Результат: «Я боюсь быта и не люблю его» — из письма Воронскому 1921 года.
Слом быта впервые осознан в тринадцать лет — с началом мировой войны. Девочка влюблена в свою учительницу, но та — немка. «Это чудовищно». Через полвека помнит: «Мир сорвался с орбиты и с оглушительным свистом летит в пропасть бесконечности уже с первой мировой войны».
Пропасть… бесконечность
Февраль 1917-го воспринимается как луч света. Не Октябрь, а именно Февраль. Предыдущее поколение, разбуженное Цусимой, к этому времени встает перед мучительным выбором. Эти — получают данность: мир смраден, провален, пуст. Они не выбирают революцию, они в ней оказываются.
В рукописном школьном журнале появляется «Песня умирающих борцов»: «Шумят знамена жизни новой, за все, за все отомщены!». Полный набор: «великий жертвенник Свободы», «венец терновый», «наши жизни сожжены». Интересно: как быстро обреченность ликованию доходит до ликующего самосожжения.
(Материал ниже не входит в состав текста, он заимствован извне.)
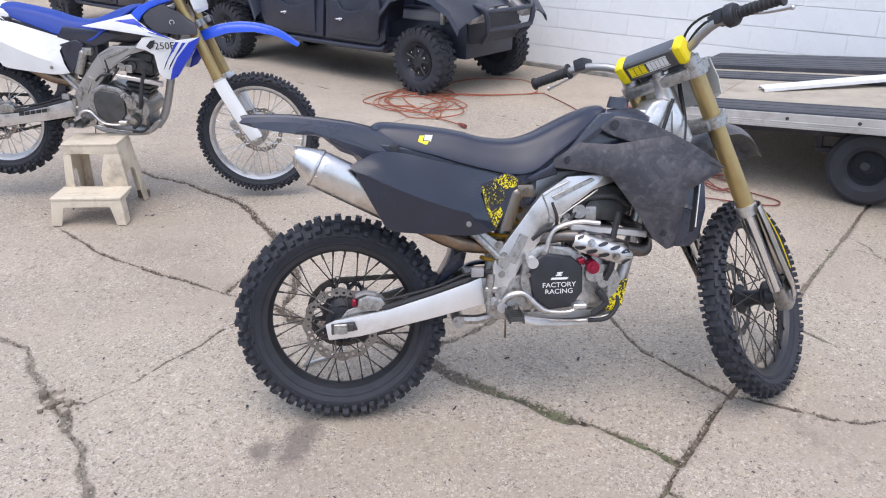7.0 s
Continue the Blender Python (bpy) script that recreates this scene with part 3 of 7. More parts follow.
# ---- motorcycles: x forward, y to the rider's left, z up, from the ground under the rear axle ----
def knobby(R, half, rim_r, n, kh, centre=0.024, seed=1):
    """A knobbed off-road tyre about the y axis."""
    bm = bmesh.new()
    rc = R - kh
    b = (rc - rim_r) * 0.62
    mid = rc - b
    prof = [(rim_r - 0.006, -half * 0.42), (rim_r + 0.006, -half * 0.56), (rim_r + 0.02, -half * 0.74)]
    for i in range(-6, 7):
        a = radians(i * 13.5)
        prof.append((mid + b * math.cos(a), half * 0.86 * math.sin(a) * 1.01))
    prof += [(rim_r + 0.02, half * 0.74), (rim_r + 0.006, half * 0.56), (rim_r - 0.006, half * 0.42)]
    lathe(bm, prof, 72, closed=True)
    for s in (-1, 1):
        for d, y, r in ((0.012, 0.66, 0.0022), (0.03, 0.835, 0.0018), (0.034, 0.85, 0.0012)):
            ring = [(math.cos(radians(q * 5)) * (rim_r + d), s * half * y, math.sin(radians(q * 5)) * (rim_r + d)) for q in range(73)]
            tube(bm, ring, r, 5, 1)
    rr = random.Random(seed)

    def knob(theta, phi, lw, lt, h, flare=0.86):
        """A block at the wheel angle theta and the section angle phi: lw across, lt along the tread."""
        base_r, base_y = mid + b * math.cos(phi), half * 0.86 * math.sin(phi)
        nrm = Vector((math.cos(phi), math.sin(phi)))
        tan = Vector((-math.sin(phi), math.cos(phi)))
        vs = []
        for lift, k in ((-0.004, 1.0), (h, flare)):
            for sa, sb in ((-1, -1), (1, -1), (1, 1), (-1, 1)):
                q = Vector((base_r, base_y)) + nrm * lift + tan * sa * lw / 2 * k
                ang = theta + sb * lt / 2 * k / R
                vs.append(bm.verts.new((q.x * math.cos(ang), q.y, q.x * math.sin(ang))))
        for f in ((4, 5, 6, 7), (0, 1, 5, 4), (1, 2, 6, 5), (2, 3, 7, 6), (3, 0, 4, 7)):
            bm.faces.new([vs[i] for i in f])

    k = centre / 0.024
    for i in range(n):
        t = 2 * math.pi * i / n
        step = math.pi / n
        j = rr.uniform(-0.004, 0.004)
        h = kh * rr.uniform(0.88, 1.02)
        knob(t + j, 0, 0.046 * k, 0.022 * k, h, 0.86)
        for s in (-1, 1):
            knob(t + step + j, radians(31 * s), 0.017 * k, 0.022 * k, h * 0.9, 0.8)
            knob(t + j, radians(54 * s), 0.022 * k, 0.024 * k, h * 1.15, 0.82)
            knob(t + step + j, radians(66 * s), 0.017 * k, 0.020 * k, h * 1.05, 0.8)
            knob(t + j, radians(76 * s), 0.012 * k, 0.012 * k, h * 0.4, 0.7)
    return bm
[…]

Катастрофизм осознается не только как слом старого быта, но — в духе антропрософистики того времени (гимназистка все-таки!) как бунт против природного, тленного, в том числе низменно эротичного. «В 15–16 лет я спрашивала: нет ли в любви инстинкта власти?… Поистине в 15 лет я была гениальна (но и очень неприятна)»… И еще: «Инстинкт власти — лишь производное от сексуального инстинкта». Розановские «люди лунного света» явно затеняют сознание юной бунтарки, пока слепящий свет Октября не заставляет ее переместить ориентиры с инстинктов на идеи.
Она оставляет гимназию. Поступает репортером=хроникером в местную газету «Рабочий край». Берет псевдоним «Калика Перехожая» и — преображается: курносая огненнокудрая гимназистка облачается в длинную черную рабочую юбку и в длинную же кофту… Не исключено, что эти пелены должны скомпенсировать малый рост, но главный их смысл — знаковый: отныне она пролетарка. Голова покрыта черным платом с яркими цветами, из-под плата сверлят мир глубоко сидящие острые глаза, сзади струится длинная медно-рыжая коса…
Газете, в которой она проходит рабочее крещение, суждено прогреметь на всю Россию. В 1918 году ее редактирует Воронский (будущий знаменитый литературный критик), он создает при редакции настоящий филиал Пролеткульта; настоящий в том саом смысле, какой имеет ввиду Горький, когда говорит Ленину, что только в Иванове есть настоящие, а не ряженыепролетарские поэты. Чтобы убедиться в этом, Ленин запрашивает в библиотеке комплект «Рабочего края», а заинтригованный Луначарский лично отправляется в Иваново.
Обстановка в редакции и впрямь настоящая: в своем кругу — эпиграммы, розыгрыши, шуточные представления, как сказали бы теперь — капустники. «Люблю тебя, мой ангел милый!» Вопрос судьи: «Кого вы под ангелом милым подразумеваете? Польшу? Антанту?» — Знала бы, какой зловещей реальностью обернутся подобные шуточки в ее собственной антижизни, в Гулаге… Но это в будущем, а пока:
Поразительно, но в стихах, предназначенных для первого авторского сборника (он окажется при ее жизни и последним) нет никакой политической символики. А если есть, то — в третьем лице: «деревенская коммунистка», «красноармейка» — вот носительницы атрибутов новой власти, и несут они эту символику, возбуждая у людей ненависть. Сама же лирическая героиня — Жанна д’Арк, слышащая «зовы», а еще: амазонка, тигрица, дикарка, мужичка… Если и просверкивает в ее сознании «звезда», то отнюдь не как эмблема Красной Армии, а как огненная комета. И не красный — любимый цвет ее. Сорок лет спустя, уже по третьей «ходке», получив в лагере посылку с домашними тапочками красного колера, попрекнет приславшую их подругу: «Неужели нельзя было найти другую обувь? Вы же знаете, в каких я отношениях с красным цветом»…
Ее любимый цвет — рыжий. А если красный, то — огненно. Азиатка торгуется с чертом, предлагая тому душу: «Не скупись, заскучаешь по красным моим волосам!» (И опять — напророчит же себе Азию, когда упекут в Карлаг, — аукнется ей «Русская азиатка», написанная в 1921 году в снежно-синем Иваново-Вознесенске)…
На празднике тогдашнего светопреставления несколько мишеней горят ослепляюще.
Во-первых, мещанство. «Счастливая скотина». Во-вторых, религия. «Церковные наветы и монастырские стены — взорвать». И, в-третьих, деревня. «Полевая правда мертва; эта фабрика с дымом вечерним о грядущем вещает слова» (и далее как раз следует: «мы умрем…»).